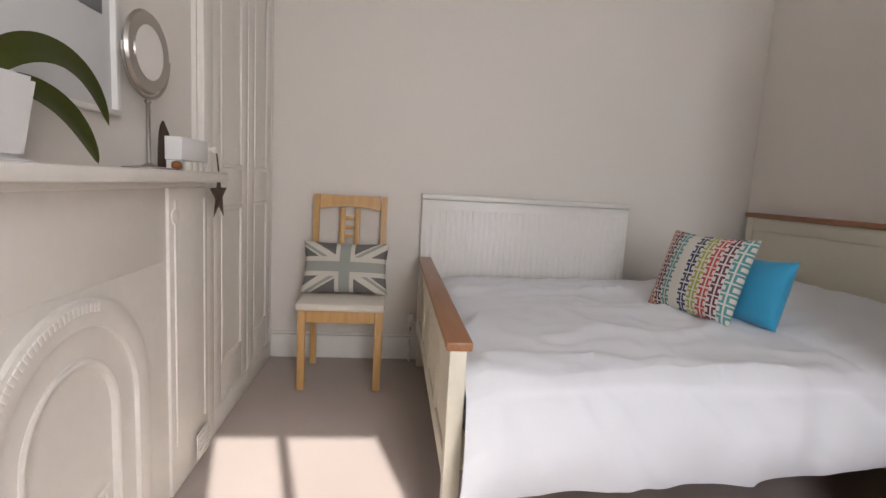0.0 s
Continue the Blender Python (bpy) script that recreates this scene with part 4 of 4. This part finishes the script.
# ---- black feather boa ----
b = bmesh.new()
random.seed(11)
for k in range(900):
    a = random.uniform(0, 2 * math.pi)
    yy = random.uniform(-0.62, -0.10)
    base = Vector((2.55 + 0.04 * math.sin(yy * 9), yy, BT + 0.085 + 0.025 * math.sin(yy * 14)))
    d = Vector((math.cos(a), random.uniform(-0.7, 0.9), math.sin(a) * 0.9)).normalized()
    ln = random.uniform(0.07, 0.135)
    side = d.cross(Vector((0.3, 0.2, 1))).normalized()
    bend = Vector((0, 0, -0.03))
    quads = []
    for t_, w_ in ((0, 0.002), (0.35, 0.006), (0.7, 0.005), (1.0, 0.001)):
        c = base + d * ln * t_ + bend * t_ * t_
        c.z = max(c.z, BT + 0.002)
        quads.append((b.verts.new(c - side * w_), b.verts.new(c + side * w_)))
    for (p0, p1), (q0, q1) in zip(quads, quads[1:]):
        b.faces.new((p0, p1, q1, q0))
boa = tagged(finish("feather_boa", b, FEATHER), "fluffy black feather boa lying on the bookcase", "feather boa")

# ---- on the mantel shelf ----
MZ = 1.0405
pl = thing("potted_orchid", (-0.11, 1.12, MZ), "orchid with long strap leaves in a white square pot", "potted plant")
b = bmesh.new()
prism(b, [(-0.052, -0.052), (0.052, -0.052), (0.052, 0.052), (-0.052, 0.052)], 2, 0, 0.003, turn=Matrix.Translation((-0.11, 1.05, MZ)))
tmp = bmesh.new()
bmesh.ops.create_cone(tmp, cap_ends=True, segments=4, radius1=0.066, radius2=0.088, depth=0.13)
bmesh.ops.bevel(tmp, geom=tmp.edges[:], offset=0.008, segments=2, affect="EDGES")
merge(b, tmp, Matrix.Translation((-0.11, 1.05, MZ + 0.068)) @ Matrix.Rotation(radians(45), 4, "Z"))
part("pot", b, POT, pl, "white ceramic pot", smooth=True)


def strap(pts, w):
    """A long leaf: a shallow trough along a bent midrib, pointed at the tip."""
    b = bmesh.new()
    n = 26
    rows = []
    P = [Vector(p) for p in pts]
    for i in range(n + 1):
        t = i / n
        q = [p.copy() for p in P]
        while len(q) > 1:
            q = [a.lerp(c, t) for a, c in zip(q, q[1:])]
        q2 = [p.copy() for p in P]
        t2 = min(1, t + 0.02)
        while len(q2) > 1:
            q2 = [a.lerp(c, t2) for a, c in zip(q2, q2[1:])]
        d = (q2[0] - q[0])
        d = d.normalized() if d.length > 1e-6 else Vector((0, 0, -1))
        side = d.cross(Vector((1.0, -0.55, 0.30))).normalized()
        up = side.cross(d)
        ww = w * (math.sin(math.pi * min(1, 0.12 + 0.88 * t)) ** 0.6 if t < 0.999 else 0.02)
        rows.append([b.verts.new(q[0] + side * ww * s + up * 0.25 * ww * abs(s)) for s in (-1, -0.5, 0, 0.5, 1)])
    for lo, hi in zip(rows, rows[1:]):
        for k in range(4):
            b.faces.new((lo[k], lo[k + 1], hi[k + 1], hi[k]))
    bmesh.ops.solidify(b, geom=b.faces[:], thickness=0.002)
    return b


part("leaf", strap([(-0.10, 1.05, MZ + 0.115), (-0.09, 1.12, MZ + 0.215), (-0.085, 1.30, MZ + 0.235), (-0.085, 1.378, MZ + 0.085)], 0.026), LEAF, pl, "drooping dark green leaf", smooth=True)
part("leaf", strap([(-0.09, 1.08, MZ + 0.120), (-0.075, 1.18, MZ + 0.135), (-0.07, 1.26, MZ + 0.075), (-0.07, 1.308, MZ + 0.004)], 0.023), LEAF, pl, smooth=True)
part("leaf", strap([(-0.11, 1.04, MZ + 0.12), (-0.10, 1.02, MZ + 0.20), (-0.08, 0.94, MZ + 0.22), (-0.06, 0.88, MZ + 0.12)], 0.022), LEAF, pl, smooth=True)

mr = thing("vanity_mirror", (-0.12, 1.63, MZ), "round brushed-steel vanity mirror on a slender stand", "mirror")
part("base", lathe(bmesh.new(), [(0.062, 0), (0.062, 0.003), (0.020, 0.007), (0.006, 0.014)], (-0.12, 1.63, MZ), 32), NICKEL, mr, smooth=True)
part("stem", lathe(bmesh.new(), [(0.0055, 0.010), (0.0055, 0.165), (0.009, 0.17), (0.005, 0.178)], (-0.12, 1.63, MZ), 14), NICKEL, mr, smooth=True)
face = Matrix.Translation((-0.12, 1.63, MZ + 0.292)) @ Matrix.Rotation(radians(-3), 4, "Z") @ Matrix.Rotation(radians(90), 4, "Y")
rim_ = part("rim", lathe(bmesh.new(), [(0.066, -0.010), (0.098, -0.008), (0.103, 0), (0.098, 0.008), (0.068, 0.006)], (0, 0, 0), 48, face), NICKEL, mr, "wide steel rim", smooth=True)
part("mirror_glass", lathe(bmesh.new(), [(0.0675, 0.0062), (0.0675, 0.0080)], (0, 0, 0), 48, face), MIRROR, rim_)
b = bmesh.new()
arcp = []
for k in range(25):
    a = math.pi * (1 + k / 24)
    arcp.append(face @ Matrix.Rotation(radians(-90), 4, "Y") @ Vector((0, 0.112 * math.cos(a), 0.112 * math.sin(a))))
part("yoke", tube(b, arcp, 0.0045, 10), NICKEL, mr, smooth=True)

it = thing("candle_box", (-0.12, 1.88, MZ), "white box with small candles on the mantel shelf", "ornament")
boxed("tray", (-0.150, -0.100, 1.79, 2.00, MZ + 0.030, MZ + 0.098), POT, it, bevel=0.003)
boxed("tray_foot", (-0.148, -0.116, 1.795, 1.995, MZ, MZ + 0.0295), POT, it, bevel=0.002)
for k in range(4):
    part("candle", lathe(bmesh.new(), [(0.012, 0), (0.012, 0.026), (0.007, 0.029)], (-0.101, 1.835 + 0.045 * k, MZ), 16), LINEN, it, smooth=True)
it = thing("dark_cone", (-0.165, 1.86, MZ), "small dark pyramid ornament on the mantel shelf", "ornament")
part("cone", lathe(bmesh.new(), [(0.030, 0), (0.027, 0.06), (0.020, 0.10), (0.003, 0.145)], (-0.182, 1.86, MZ), 5), RUST, it)
it = thing("pebble", (-0.08, 1.72, MZ), "small tan shell on the mantel shelf", "ornament")
b = bmesh.new(); blob(b, (-0.085, 1.715, MZ + 0.013), 0.017, (0.8, 1.3, 0.78))
part("shell", b, ORANGEPINE, it, smooth=True)

pf = thing("framed_picture", (WX - 0.03, 1.25, 1.2), "white framed picture under glass above the mantel", "picture")
for d in ((0.86, 1.60, 1.165, 1.18), (0.86, 1.60, 1.755, 1.78), (0.86, 0.885, 1.18, 1.755), (1.580, 1.60, 1.18, 1.755)):
    boxed("frame", (WX - 0.039, WX - 0.018, *d), GLOSS, pf, bevel=0.003)
boxed("mount", (WX - 0.0385, WX - 0.032, 0.885, 1.580, 1.18, 1.755), MAT, pf, bevel=0)
boxed("print", (WX - 0.0318, WX - 0.030, 1.02, 1.545, 1.395, 1.64), PRINT, pf, bevel=0)

# ---- far bedroom ----
fb = thing("far_bed", (3.0, 5.8, 0), "bed under a cream quilted cover in the dim far room", "bed")
boxed("bed_base", (2.60, 3.42, 5.14, 6.55, 0.02, 0.17), DARKWOOD, fb, bevel=0.01)
boxed("mattress", (2.58, 3.44, 5.12, 6.56, 0.171, 0.49), LINEN, fb, bevel=0.04)


def spread(size, centre, top, drop, wave):
    """A bed cover: a soft sheet that rolls over its edges and hangs in shallow folds."""
    tmp = bmesh.new()
    bmesh.ops.create_grid(tmp, x_segments=56, y_segments=56, size=0.5)
    for v in tmp.verts:
        u, w = v.co.x * 2, v.co.y * 2
        e = (abs(u) ** 7 + abs(w) ** 7) ** (1 / 7)
        fall = drop * min(1, max(0, (e - 0.80) / 0.20)) ** 1.7
        fold = wave * noise.noise(Vector((u * 4, w * 4, 0.4))) + 0.5 * wave * noise.noise(Vector((u * 11, w * 11, 2)))
        out = 1 + 0.10 * fold / wave * 0.3 * min(1, fall / drop)
        v.co = Vector((centre[0] + u * size[0] / 2 * out, centre[1] + w * size[1] / 2 * out, top + fold - fall))
    bmesh.ops.solidify(tmp, geom=tmp.faces[:], thickness=0.015)
    return tmp


part("under_sheet", spread((1.00, 1.60), (3.005, 5.835), 0.525, 0.36, 0.003), DUVET, fb, "white sheet hanging below the cover", smooth=True)
part("bedspread", spread((1.20, 1.84), (3.005, 5.835), 0.605, 0.20, 0.010), BEDCOVER, fb, "cream bedspread", smooth=True)
ws = thing("window_seat", (2.0, 7.15, 0), "dark wooden window seat under the far window", "window seat")
boxed("seat_front", (1.45, 2.60, 7.06, 7.08, 0.003, 0.512), DARKWOOD, ws)
boxed("seat_board", (1.43, 2.62, 7.03, 7.298, 0.514, 0.556), DARKWOOD, ws, bevel=0.006)
ds = thing("far_dresser", (2.9, 7.1, 0), "dark chest of drawers against the far wall", "chest of drawers")
boxed("carcass", (2.66, 3.40, 6.90, 7.28, 0.03, 0.915), DARKWOOD, ds, bevel=0.004)
boxed("top", (2.63, 3.43, 6.87, 7.29, 0.916, 0.952), DARKWOOD, ds, bevel=0.005)
for k in range(4):
    boxed("drawer_front", (2.69, 3.37, 6.885, 6.899, 0.08 + 0.21 * k, 0.27 + 0.21 * k), DARKWOOD, ds, bevel=0.003)
tv = thing("wall_television", (2.98, 7.25, 1.3), "small dark flat television fixed on the far wall", "television")
boxed("screen", (2.80, 3.22, 7.20, 7.235, 1.165, 1.445), BLACKPLASTIC, tv, bevel=0.006)
boxed("mount", (2.95, 3.06, 7.236, 7.299, 1.25, 1.36), BLACKPLASTIC, tv)
bl = thing("slatted_blind", (1.95, 7.27, 1.9), "dark slatted wooden blind half lowered over the window", "blind")
boxed("head_box", (1.45, 2.57, 7.245, 7.295, 2.17, 2.23), BLIND, bl)
for x0, x1 in ((1.47, 2.20), (2.31, 2.55)):
    for k in range(17):
        boxed("slat", (x0, x1, 7.250, 7.288, 1.645 + 0.032 * k, 1.649 + 0.032 * k), BLIND, bl, bevel=0)
    boxed("bottom_bar", (x0, x1, 7.25, 7.29, 1.54, 1.625), BLIND, bl)
for x in (1.70, 2.12, 2.36, 2.48):
    boxed("tape", (x, x + 0.02, 7.244, 7.249, 1.54, 2.17), BLIND, bl, bevel=0)

# ---- trees outside the far window and ground ----
b = bmesh.new()
box(b, -60, 60, -60, 60, -3.3, -3.15)
structure("ground", b, material("garden_grass", (0.07, 0.10, 0.03), 0.95, scale=2, amount=0.6, bump=0.5), "dull green garden ground outside", "ground")
LEAFM = [material("leaf_green_%s" % k, c, 0.55, scale=8, amount=0.4) for k, c in (("deep", (0.05, 0.10, 0.02)), ("bright", (0.16, 0.24, 0.05)))]
tr = thing("tree", (1.4, 13.0, -3.15), "leafy garden tree seen through the far window", "tree")
part("trunk", lathe(bmesh.new(), [(0.22, 0), (0.16, 1.5), (0.12, 3.2), (0.05, 5.0)], (1.4, 13.0, -3.15), 12), DARKWOOD, tr, "brown trunk", smooth=True)
random.seed(21)
verts, faces, mi = [], [], []
for k in range(15000):
    p = Vector((random.gauss(1.4, 1.9), random.gauss(13.0, 1.0), random.gauss(0.7, 1.8)))
    if p.y < 10.5:
        continue
    s_ = random.uniform(0.06, 0.15)
    a, e = Vector((random.uniform(-1, 1), random.uniform(-1, 1), random.uniform(-1, 1))).normalized(), Vector((random.uniform(-1, 1), random.uniform(-1, 1), random.uniform(-1, 1))).normalized()
    i0 = len(verts)
    verts += [p - a * s_, p + e * s_ * 0.5, p + a * s_, p - e * s_ * 0.5]
    faces.append((i0, i0 + 1, i0 + 2, i0 + 3)); mi.append(random.randint(0, 1))
me = bpy.data.meshes.new("crown")
me.from_pydata(verts, [], faces)
for m_ in LEAFM:
    me.materials.append(m_)
me.polygons.foreach_set("material_index", mi)
me.transform(Matrix.Translation((-1.4, -13.0, 3.15)))
cr = new("crown", me)
cr.parent = tr
tagged(cr, "sunlit green leaves", kind="stuff")
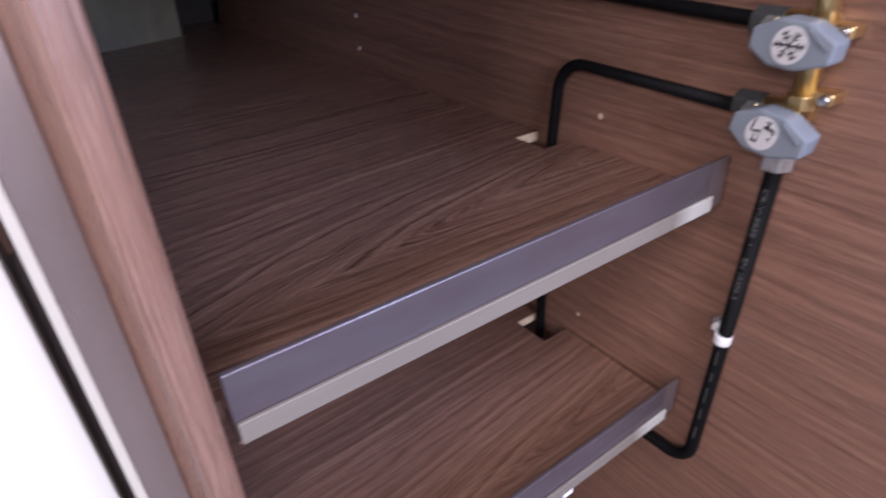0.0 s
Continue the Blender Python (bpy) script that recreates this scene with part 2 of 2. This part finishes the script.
FRAME = plain("brown_frame", (0.17, 0.115, 0.098), 0.45, 0.0, 0.4, 0.1, 60, 0.1)
# unseen room surfaces, darkened to cut the light they bounce
ROOM = plain("room_wall", (0.29, 0.265, 0.26), 0.7, 0.0, 0.3, 0.05, 3)
FLOOR = plain("room_floor", (0.07, 0.055, 0.047), 0.5, 0.0, 0.4, 0.15, 5)
GLASS = Nodes("window_glass")
GLASS.bsdf.inputs["Transmission Weight"].default_value = 1.0
GLASS = GLASS.finish((1.0, 1.0, 1.0), 0.02)

# ---- mesh helpers ----


def mesh_of(name, bm, smooth=False):
    bmesh.ops.recalc_face_normals(bm, faces=bm.faces)
    me = bpy.data.meshes.new(name)
    bm.to_mesh(me)
    bm.free()
    for p in me.polygons:
        p.use_smooth = smooth
    return me


def part(name, bm, material, parent, label="", smooth=False):
    """Links a bmesh, drawn in the world's metres, as one mesh under a thing or a part."""
    ob = new(name, mesh_of(name, bm, smooth))
    ob.data.materials.append(material)
    if parent is not None:
        ob.parent = parent
        if parent.parent is None:
            ob.matrix_parent_inverse = Matrix.Translation(-parent.location)
    return tagged(ob, label)


def thing(name, base, label, category, group="", kind=""):
    ob = new(name)
    ob.location, ob.empty_display_size = base, 0.02
    return tagged(ob, label, category, group, kind)


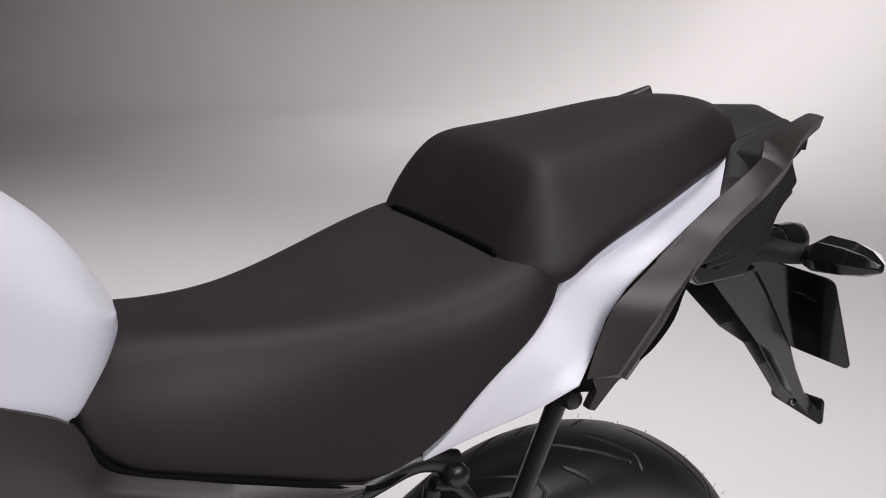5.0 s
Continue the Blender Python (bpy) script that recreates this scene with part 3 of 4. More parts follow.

....................

_What you should do_
Please take the lines from the beginning of the data above through the line holding "feather boa lying" and transcribe them exactly, without any pictures.

_Exercise solution_
0.0 s
Continue the Blender Python (bpy) script that recreates this scene with part 4 of 4. This part finishes the script.
# ---- black feather boa ----
b = bmesh.new()
random.seed(11)
for k in range(900):
    a = random.uniform(0, 2 * math.pi)
    yy = random.uniform(-0.62, -0.10)
    base = Vector((2.55 + 0.04 * math.sin(yy * 9), yy, BT + 0.085 + 0.025 * math.sin(yy * 14)))
    d = Vector((math.cos(a), random.uniform(-0.7, 0.9), math.sin(a) * 0.9)).normalized()
    ln = random.uniform(0.07, 0.135)
    side = d.cross(Vector((0.3, 0.2, 1))).normalized()
    bend = Vector((0, 0, -0.03))
    quads = []
    for t_, w_ in ((0, 0.002), (0.35, 0.006), (0.7, 0.005), (1.0, 0.001)):
        c = base + d * ln * t_ + bend * t_ * t_
        c.z = max(c.z, BT + 0.002)
        quads.append((b.verts.new(c - side * w_), b.verts.new(c + side * w_)))
    for (p0, p1), (q0, q1) in zip(quads, quads[1:]):
        b.faces.new((p0, p1, q1, q0))
boa = tagged(finish("feather_boa", b, FEATHER), "fluffy black feather boa lying on the bookcase", "feather boa")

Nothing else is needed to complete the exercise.